Nathan e Jean, in Cima alla Salita (A Raffaele Tiscar)
Mi diede nome Nathan, in uno schiocco di risata così ruvida, così gioiosa
Anche in quel caso era la premessa di un confronto, ad armi pari, senza guantoni. Con lui mi confrontavo proprio come io fossi Nathan e come lui fosse Jean.
Niente di immaginifico, tutt’altro. Palpabile sostanza di vita. Vita che si fa mare in moto ondoso in cui immergere anima e cervello come fossero un unico organismo, battente ed equidistante.
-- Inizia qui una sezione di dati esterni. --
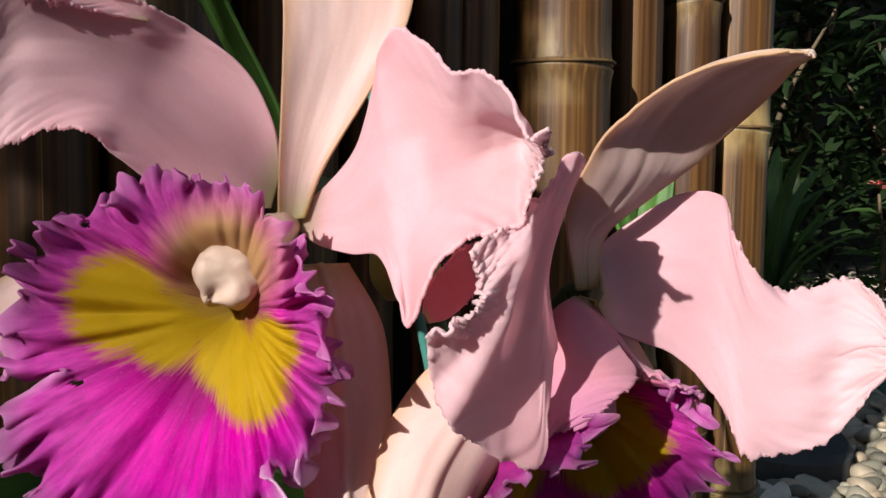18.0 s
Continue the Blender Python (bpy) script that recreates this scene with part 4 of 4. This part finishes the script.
# leaf clusters set to shade chosen spots: reach across, reach above, leaves, leaf length
for a0, a1, b0, b1, count, size in ((-1.35, -0.45, -0.05, 1.20, 3000, 0.085), (-0.46, -0.416, 0.51, 1.20, 600, 0.035), (-0.46, -0.416, -0.05, 0.34, 340, 0.035), (-0.47, -0.418, 0.36, 0.49, 80, 0.016), (-0.42, -0.382, 0.497, 1.15, 1000, 0.035), (-0.42, -0.382, 0.02, 0.350, 600, 0.030), (-0.416, -0.386, 0.36, 0.49, 75, 0.016), (-0.385, -0.288, 0.375, 1.15, 3200, 0.032), (-0.387, -0.330, 0.02, 0.30, 750, 0.030), (-0.387, -0.330, 0.30, 0.375, 90, 0.020), (-0.290, -0.278, 0.55, 1.15, 60, 0.020), (-0.225, -0.045, 0.04, 0.318, 1500, 0.028), (-0.165, -0.105, 0.310, 0.328, 90, 0.016), (-0.105, -0.045, 0.310, 0.350, 160, 0.018), (-0.208, -0.167, 0.420, 0.465, 64, 0.014), (-0.272, -0.222, 0.368, 0.405, 60, 0.013), (-0.312, -0.225, 0.25, 0.360, 420, 0.016), (-0.312, -0.262, 0.355, 0.415, 200, 0.018), (-0.100, -0.045, 0.345, 0.392, 230, 0.015), (-0.215, -0.166, 0.380, 0.42, 46, 0.012), (-0.122, -0.090, 0.358, 0.382, 24, 0.011), (-0.275, -0.207, 0.318, 0.365, 300, 0.018), (-0.207, -0.165, 0.318, 0.342, 110, 0.016), (-0.118, -0.094, 0.326, 0.352, 80, 0.013), (-0.290, -0.215, 0.410, 0.53, 300, 0.018), (-0.124, -0.109, 0.352, 0.384, 16, 0.011)):
    for k in range(count):
        length = size * rt.uniform(0.75, 1.2)
        blobs.append(leaf_card(rt, up_sun(rt.uniform(a0, a1), rt.uniform(b0, b1), rt.uniform(1.9, 2.3)) - base_, length, length * 0.5))
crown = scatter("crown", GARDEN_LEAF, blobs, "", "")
leaf_uv(crown.data)
crown.parent = tree
for k in range(6):
    e = up_sun(-0.4 - 0.2 * k, 0.2 + 0.12 * k, 2.1) - base_
    part("limb", tube([(0, 0, foot.z * 0.7), e * 0.6 + Vector((0, 0, 0.1)), e], [0.025, 0.015, 0.004], 8, 10), STEM, tree)

# second unseen tree, added to dapple the fence and pot with shade
tall = thing("added_tall_tree", "unseen tall tree added to cast soft dappled shade", "tree")
foot_2 = up_sun(-0.50, 0.40, 5.5)
tall.location = (foot_2.x, foot_2.y, 0)
base_2 = Vector((foot_2.x, foot_2.y, 0))
part("trunk", tube([(0, 0, 0), (0.05, -0.04, foot_2.z * 0.5), (0, 0, foot_2.z)], [0.10, 0.08, 0.05], 12), STEM, tall)
blobs = []
for a0, a1, b0, b1, count in ((-0.54, -0.41, 0.02, 0.36, 420), (-0.54, -0.41, 0.49, 0.95, 540), (-0.54, -0.435, 0.36, 0.49, 70), (-0.38, -0.31, 0.38, 0.95, 1100), (-0.22, -0.04, 0.06, 0.300, 400)):
    for _ in range(count):
        size = rt.uniform(0.022, 0.038)
        blobs.append(leaf_card(rt, up_sun(rt.uniform(a0, a1), rt.uniform(b0, b1), rt.uniform(4.5, 6.5)) - base_2, size, size * 0.5))
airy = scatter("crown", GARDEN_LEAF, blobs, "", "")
leaf_uv(airy.data)
airy.parent = tall
for k in range(5):
    e = up_sun(-0.40 - 0.05 * k, 0.2 + 0.12 * k, 5.0 + 0.3 * k) - base_2
    part("limb", tube([(0, 0, foot_2.z * 0.8), e * 0.6 + Vector((0, 0, foot_2.z * 0.35)), e], [0.03, 0.015, 0.003], 8, 10), STEM, tall)

PLASTER = plain("plaster", (0.30, 0.27, 0.23), 0.85, 0.15, 8)
# unseen roof slab and wall, added to block sun and sky light
for nm, at, size, lab in (("eave_blocker", up_sun(-1.2, 2.0, 3.2), (2.8, 1.6, 0.12), "unseen roof slab added to block sun and sky"), ("added_house_wall", Vector((0.0, -2.6, 0.9)), (7.0, 0.15, 1.8), "unseen plaster wall added to block sky light")):
    bm = bmesh.new()
    bmesh.ops.create_cube(bm, size=1)
    ob = tagged(part(nm, bm, PLASTER, smooth=False), lab, "wall", kind="structure")
    ob.matrix_world = Matrix.Translation(at) @ Matrix.Diagonal((*size, 1))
Bisogna salire e salire ancora negli spazi che si spettinano delle ultime resistenti conifere per ritrovare quella svuotante pienezza che provi quando, con anima e cervello insieme, ti confronti con uno come Jean, nel tempo mortale conosciuto come Lele.
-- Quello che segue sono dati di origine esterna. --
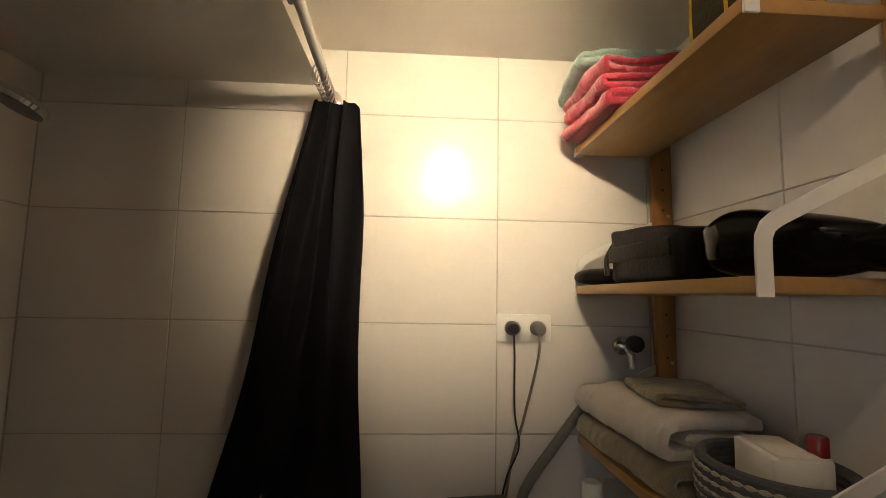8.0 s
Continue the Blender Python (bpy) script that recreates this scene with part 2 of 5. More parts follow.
M_TEALPL = node_material("teal_plastic", (0.01, 0.22, 0.20), 0.3, vary=0.05, bump=0.0)
M_BLUEPL = node_material("blue_plastic", (0.05, 0.22, 0.50), 0.3, vary=0.05, bump=0.0)
M_YELLOW = node_material("yellow_wool", (0.65, 0.45, 0.02), 0.9, vary=0.1, scale=40, fine=300, bump=0.5)
M_GREENTHREAD = node_material("green_thread", (0.06, 0.22, 0.05), 0.8, vary=0.15, scale=40, fine=300, bump=0.4)
M_POUCH = node_material("embroidered_pouch_cloth", (0.02, 0.038, 0.014), 0.85, vary=0.3, scale=45, fine=160, bump=0.6, second=(0.05, 0.014, 0.008))
M_ORANGE = node_material("orange_print_cloth", (0.45, 0.16, 0.03), 0.9, vary=0.2, scale=30, fine=200, bump=0.4, second=(0.12, 0.06, 0.03))
M_BLUECLOTH = node_material("slate_blue_cloth", (0.07, 0.13, 0.18), 0.9, vary=0.15, scale=20, fine=250, bump=0.4)
M_MAT = node_material("pale_grey_bath_mat", (0.50, 0.48, 0.46), 0.95, vary=0.1, scale=14, fine=220, bump=0.9, sheen=0.3)
M_DISPLAY = node_material("dark_display_glass", (0.008, 0.008, 0.010), 0.08, vary=0.05, bump=0.0)
M_DRUM = node_material("porthole_dark_glass", (0.010, 0.011, 0.014), 0.04, vary=0.05, bump=0.0, coat=0.8)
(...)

E non è solo lo sperdersi dello sguardo. E’ lo sperdersi che, senza alcun preavviso, diventa voragine rovesciata che strappa da dentro ogni umore e lo sparge nell’aria e quell’aria diventa nuova capacità di respiro.
Nelle chiacchiere a confronto tra Nathan, me sperduto nel dubbio costante, e Jean, lui centrato in mezzo all’universo con tutta la forza del suo corpo albero, c’era sempre, ogni volta, nuova capacità di respiro.
Camminiamo dinoccolati, allo stesso modo. Io ancora qui, a cercare altitudine del dubbio.
Lui dove sapeva, a dare testimonianza della sua verità.